- Dataset excerpt:
↓↓↓
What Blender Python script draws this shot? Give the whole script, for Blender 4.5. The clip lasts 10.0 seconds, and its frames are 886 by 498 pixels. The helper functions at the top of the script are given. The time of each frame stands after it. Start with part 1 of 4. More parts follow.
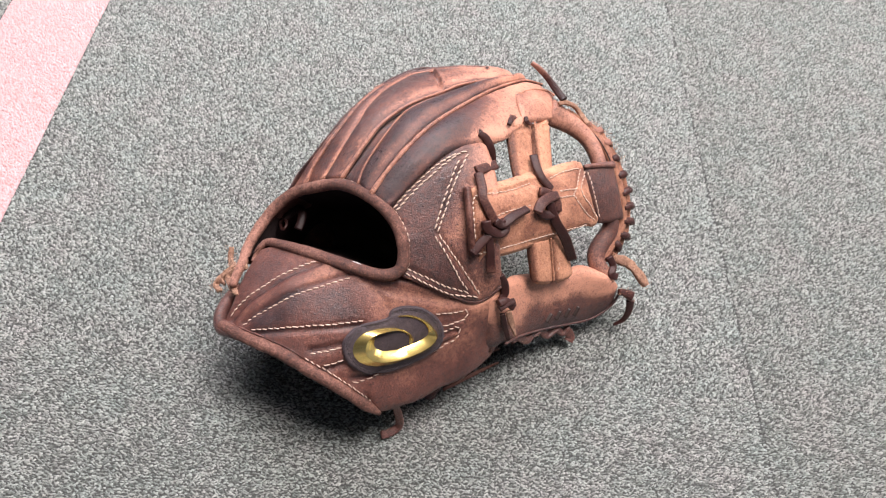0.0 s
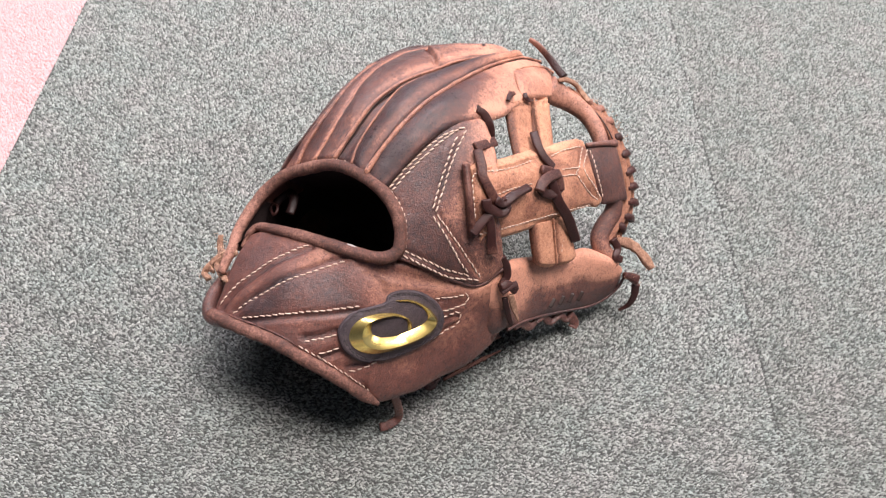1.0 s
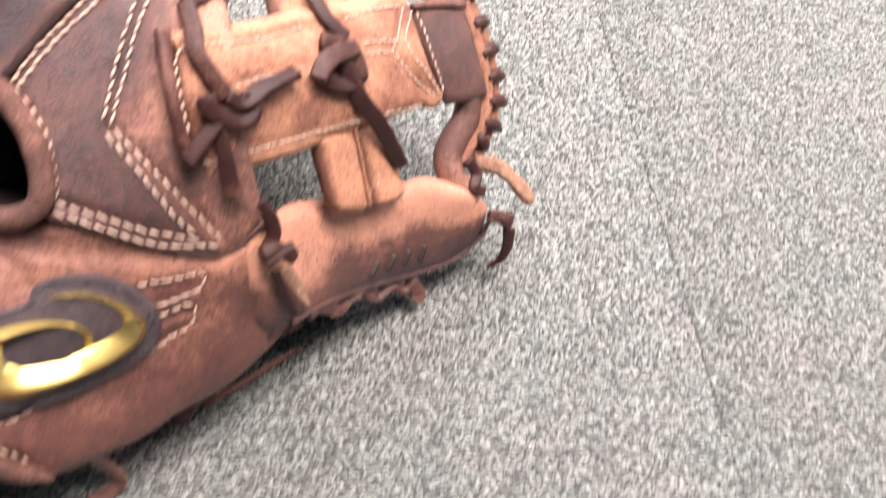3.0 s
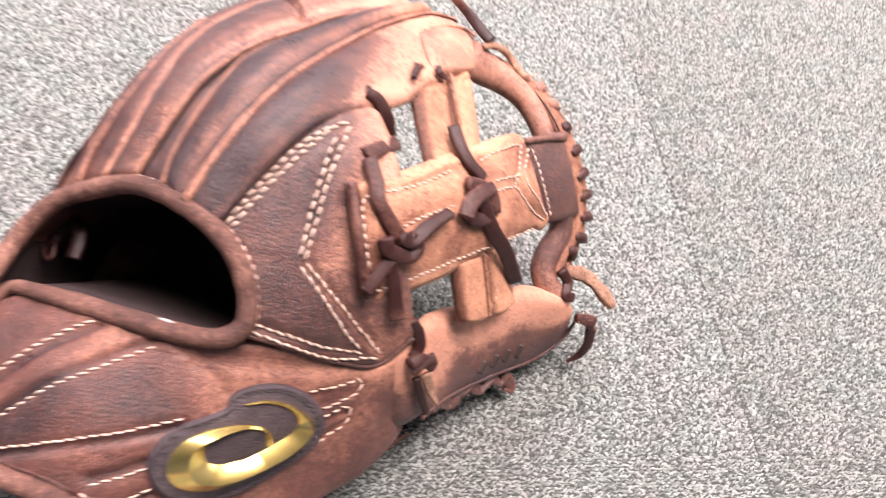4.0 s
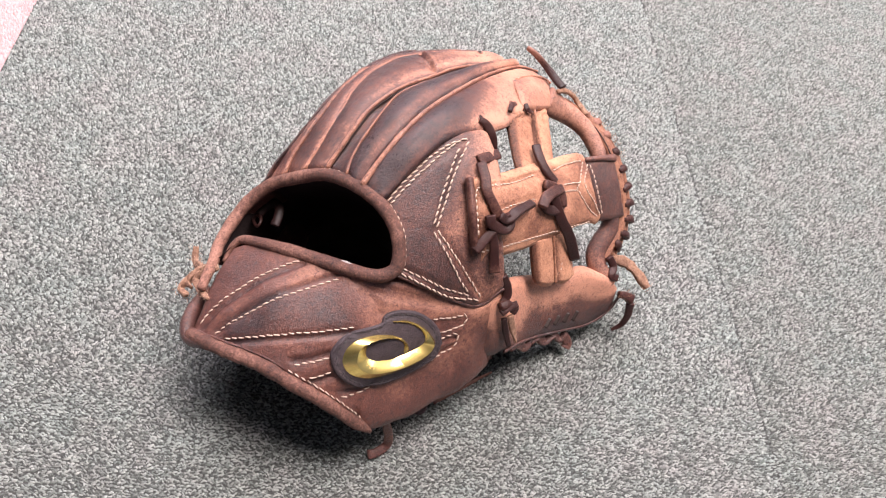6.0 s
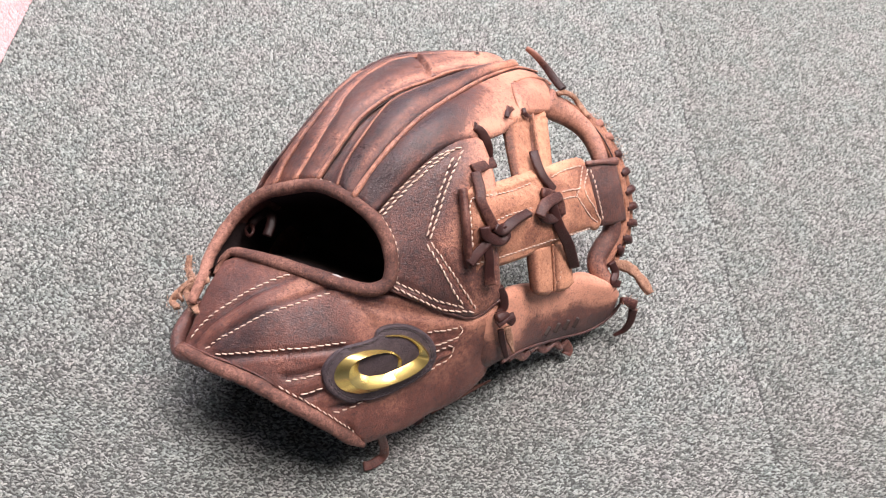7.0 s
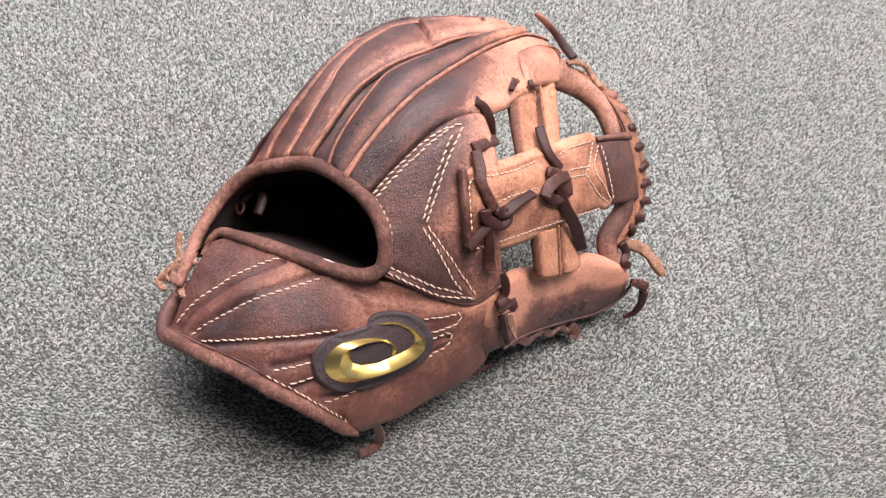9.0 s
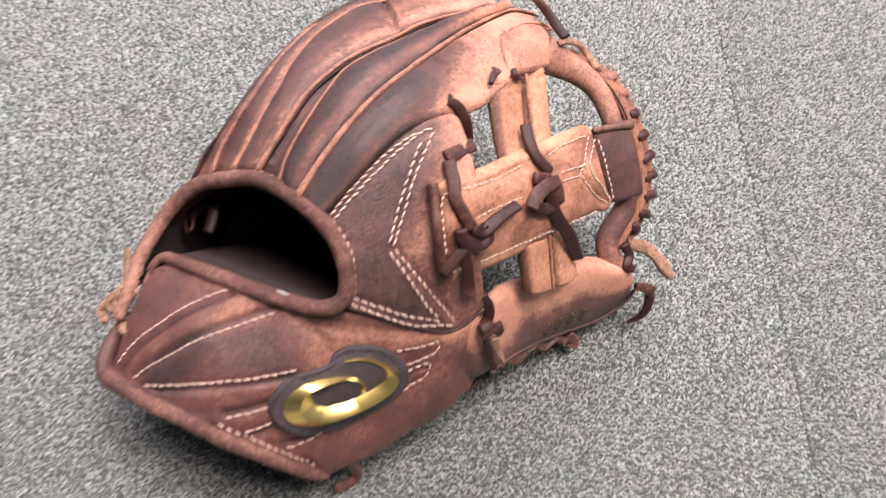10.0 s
↑↑↑
↓↓↓
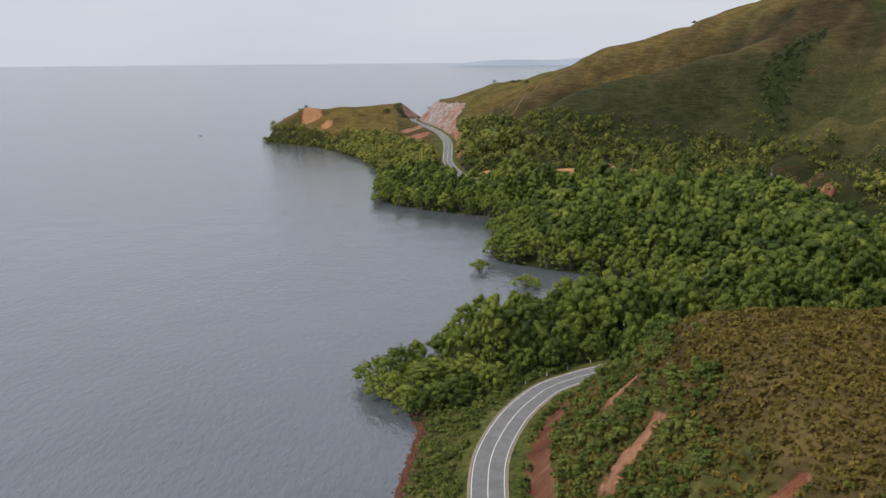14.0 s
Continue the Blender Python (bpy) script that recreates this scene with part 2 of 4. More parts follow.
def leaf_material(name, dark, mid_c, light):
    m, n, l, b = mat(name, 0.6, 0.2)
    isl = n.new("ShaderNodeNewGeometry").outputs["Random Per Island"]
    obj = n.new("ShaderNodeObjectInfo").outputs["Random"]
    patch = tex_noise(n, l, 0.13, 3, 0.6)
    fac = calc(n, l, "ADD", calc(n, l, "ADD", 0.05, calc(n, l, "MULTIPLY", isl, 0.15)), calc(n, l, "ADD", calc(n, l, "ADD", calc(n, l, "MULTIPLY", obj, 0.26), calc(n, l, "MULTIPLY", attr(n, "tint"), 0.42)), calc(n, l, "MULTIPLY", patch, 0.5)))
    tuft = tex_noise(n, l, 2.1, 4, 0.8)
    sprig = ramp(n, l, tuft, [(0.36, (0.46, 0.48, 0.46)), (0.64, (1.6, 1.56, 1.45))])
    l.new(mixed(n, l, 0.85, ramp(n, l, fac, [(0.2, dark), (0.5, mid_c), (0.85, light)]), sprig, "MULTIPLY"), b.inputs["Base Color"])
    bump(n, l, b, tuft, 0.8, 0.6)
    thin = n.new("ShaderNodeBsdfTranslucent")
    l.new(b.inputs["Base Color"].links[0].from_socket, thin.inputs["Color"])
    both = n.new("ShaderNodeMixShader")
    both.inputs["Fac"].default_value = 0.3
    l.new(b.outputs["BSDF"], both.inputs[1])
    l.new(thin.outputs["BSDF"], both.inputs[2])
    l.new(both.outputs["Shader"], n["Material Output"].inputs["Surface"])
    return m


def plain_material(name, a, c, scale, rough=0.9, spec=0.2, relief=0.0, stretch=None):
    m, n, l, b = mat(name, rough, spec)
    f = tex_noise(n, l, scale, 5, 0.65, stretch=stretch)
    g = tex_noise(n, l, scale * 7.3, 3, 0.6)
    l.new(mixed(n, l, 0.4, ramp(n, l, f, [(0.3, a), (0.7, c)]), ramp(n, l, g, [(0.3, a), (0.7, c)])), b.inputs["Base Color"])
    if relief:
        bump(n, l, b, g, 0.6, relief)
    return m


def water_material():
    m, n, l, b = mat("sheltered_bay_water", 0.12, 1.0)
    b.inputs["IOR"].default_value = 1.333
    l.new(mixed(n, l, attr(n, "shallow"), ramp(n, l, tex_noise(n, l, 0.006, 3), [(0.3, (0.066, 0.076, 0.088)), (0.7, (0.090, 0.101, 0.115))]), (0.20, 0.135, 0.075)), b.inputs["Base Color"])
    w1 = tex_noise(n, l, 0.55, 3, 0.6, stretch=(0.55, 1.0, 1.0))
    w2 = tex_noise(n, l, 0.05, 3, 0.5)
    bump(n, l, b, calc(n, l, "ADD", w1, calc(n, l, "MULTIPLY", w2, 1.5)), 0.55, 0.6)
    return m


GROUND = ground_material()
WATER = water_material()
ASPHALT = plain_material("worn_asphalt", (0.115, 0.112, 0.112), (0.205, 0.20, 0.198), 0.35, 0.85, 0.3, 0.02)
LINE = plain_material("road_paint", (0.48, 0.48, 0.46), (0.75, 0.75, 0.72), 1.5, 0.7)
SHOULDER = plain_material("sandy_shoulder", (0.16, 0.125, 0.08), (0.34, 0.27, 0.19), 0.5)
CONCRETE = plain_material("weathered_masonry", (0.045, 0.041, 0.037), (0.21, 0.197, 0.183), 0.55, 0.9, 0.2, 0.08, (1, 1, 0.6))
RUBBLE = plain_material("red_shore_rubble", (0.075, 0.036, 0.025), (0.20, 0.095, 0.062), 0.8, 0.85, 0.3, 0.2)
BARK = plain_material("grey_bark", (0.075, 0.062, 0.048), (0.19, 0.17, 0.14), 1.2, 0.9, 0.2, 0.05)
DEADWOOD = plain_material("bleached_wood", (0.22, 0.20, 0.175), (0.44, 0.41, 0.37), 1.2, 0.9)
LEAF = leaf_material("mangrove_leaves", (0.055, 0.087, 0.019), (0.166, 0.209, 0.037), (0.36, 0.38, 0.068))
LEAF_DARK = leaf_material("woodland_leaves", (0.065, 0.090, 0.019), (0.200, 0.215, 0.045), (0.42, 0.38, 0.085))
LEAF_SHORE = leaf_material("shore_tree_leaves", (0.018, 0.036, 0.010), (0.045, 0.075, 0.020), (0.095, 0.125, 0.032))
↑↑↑
↓↓↓
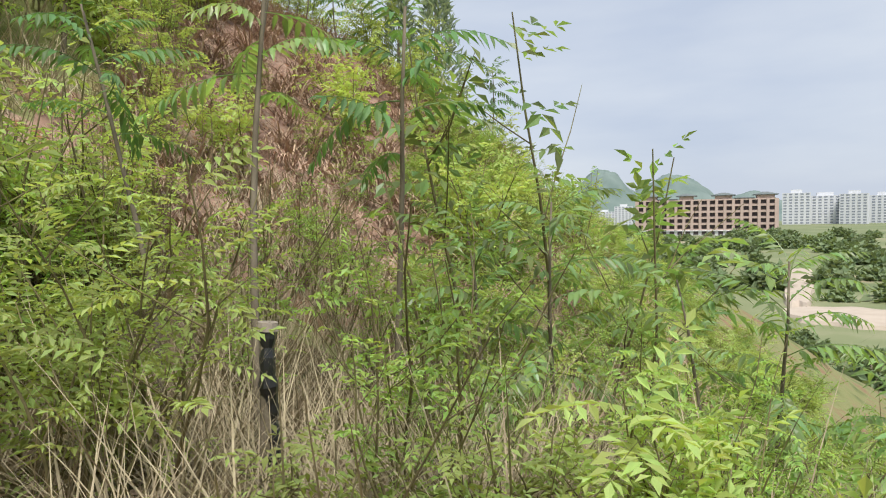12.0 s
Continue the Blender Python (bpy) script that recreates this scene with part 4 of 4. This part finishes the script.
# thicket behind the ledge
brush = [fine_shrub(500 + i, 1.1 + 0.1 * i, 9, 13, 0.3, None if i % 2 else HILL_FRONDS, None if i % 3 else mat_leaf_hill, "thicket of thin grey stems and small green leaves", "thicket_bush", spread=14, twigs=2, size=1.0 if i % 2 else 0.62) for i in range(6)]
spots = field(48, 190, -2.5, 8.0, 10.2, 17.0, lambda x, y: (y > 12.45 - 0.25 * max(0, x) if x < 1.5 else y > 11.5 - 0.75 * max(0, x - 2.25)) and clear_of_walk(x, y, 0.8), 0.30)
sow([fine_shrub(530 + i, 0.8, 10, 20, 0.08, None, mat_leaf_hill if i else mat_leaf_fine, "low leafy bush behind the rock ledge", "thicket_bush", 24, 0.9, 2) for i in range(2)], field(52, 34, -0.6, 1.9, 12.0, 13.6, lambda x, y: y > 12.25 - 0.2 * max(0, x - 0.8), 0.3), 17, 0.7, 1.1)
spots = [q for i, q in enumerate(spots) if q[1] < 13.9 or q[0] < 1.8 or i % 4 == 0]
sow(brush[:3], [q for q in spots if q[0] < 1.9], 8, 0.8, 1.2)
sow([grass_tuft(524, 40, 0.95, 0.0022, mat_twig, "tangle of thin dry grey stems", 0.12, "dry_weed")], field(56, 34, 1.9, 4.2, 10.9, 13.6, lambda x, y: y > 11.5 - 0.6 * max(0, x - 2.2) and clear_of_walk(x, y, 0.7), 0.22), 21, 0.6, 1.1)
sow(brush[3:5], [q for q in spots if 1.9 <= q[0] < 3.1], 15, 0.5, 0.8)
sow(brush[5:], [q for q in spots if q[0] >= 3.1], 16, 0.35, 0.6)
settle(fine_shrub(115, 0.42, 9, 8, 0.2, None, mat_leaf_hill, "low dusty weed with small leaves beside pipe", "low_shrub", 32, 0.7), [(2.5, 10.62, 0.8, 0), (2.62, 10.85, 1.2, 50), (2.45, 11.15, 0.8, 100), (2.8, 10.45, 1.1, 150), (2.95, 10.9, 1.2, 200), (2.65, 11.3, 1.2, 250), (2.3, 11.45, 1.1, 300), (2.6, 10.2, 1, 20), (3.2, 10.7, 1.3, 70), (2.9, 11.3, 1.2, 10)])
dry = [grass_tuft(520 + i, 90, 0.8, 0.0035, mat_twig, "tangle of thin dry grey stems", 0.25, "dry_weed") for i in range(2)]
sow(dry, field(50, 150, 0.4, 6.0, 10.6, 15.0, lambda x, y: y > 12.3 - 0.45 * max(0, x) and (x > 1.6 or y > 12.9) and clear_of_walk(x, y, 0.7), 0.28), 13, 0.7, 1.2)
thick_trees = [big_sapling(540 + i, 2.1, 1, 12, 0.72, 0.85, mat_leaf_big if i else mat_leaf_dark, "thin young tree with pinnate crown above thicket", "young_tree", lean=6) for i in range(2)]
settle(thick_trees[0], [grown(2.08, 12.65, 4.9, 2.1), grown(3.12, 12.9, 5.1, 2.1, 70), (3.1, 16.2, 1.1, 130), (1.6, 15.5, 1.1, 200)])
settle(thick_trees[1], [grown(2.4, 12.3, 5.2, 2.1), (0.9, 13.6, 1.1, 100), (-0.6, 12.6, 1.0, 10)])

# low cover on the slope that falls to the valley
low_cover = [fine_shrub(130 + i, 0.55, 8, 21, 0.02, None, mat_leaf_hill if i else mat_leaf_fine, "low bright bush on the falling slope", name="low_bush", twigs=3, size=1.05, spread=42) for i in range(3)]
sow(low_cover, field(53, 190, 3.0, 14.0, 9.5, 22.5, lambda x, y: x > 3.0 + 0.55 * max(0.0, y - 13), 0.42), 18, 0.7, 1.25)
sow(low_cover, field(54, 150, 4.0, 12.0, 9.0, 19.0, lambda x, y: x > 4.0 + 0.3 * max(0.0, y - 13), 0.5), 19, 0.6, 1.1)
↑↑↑
- Short task: Working from the entries above, return all lines that contain "parts".

- Result for this task:
What Blender Python script draws this shot? Give the whole script, for Blender 4.5. The clip lasts 10.0 seconds, and its frames are 886 by 498 pixels. The helper functions at the top of the script are given. The time of each frame stands after it. Start with part 1 of 4. More parts follow.
Continue the Blender Python (bpy) script that recreates this scene with part 2 of 4. More parts follow.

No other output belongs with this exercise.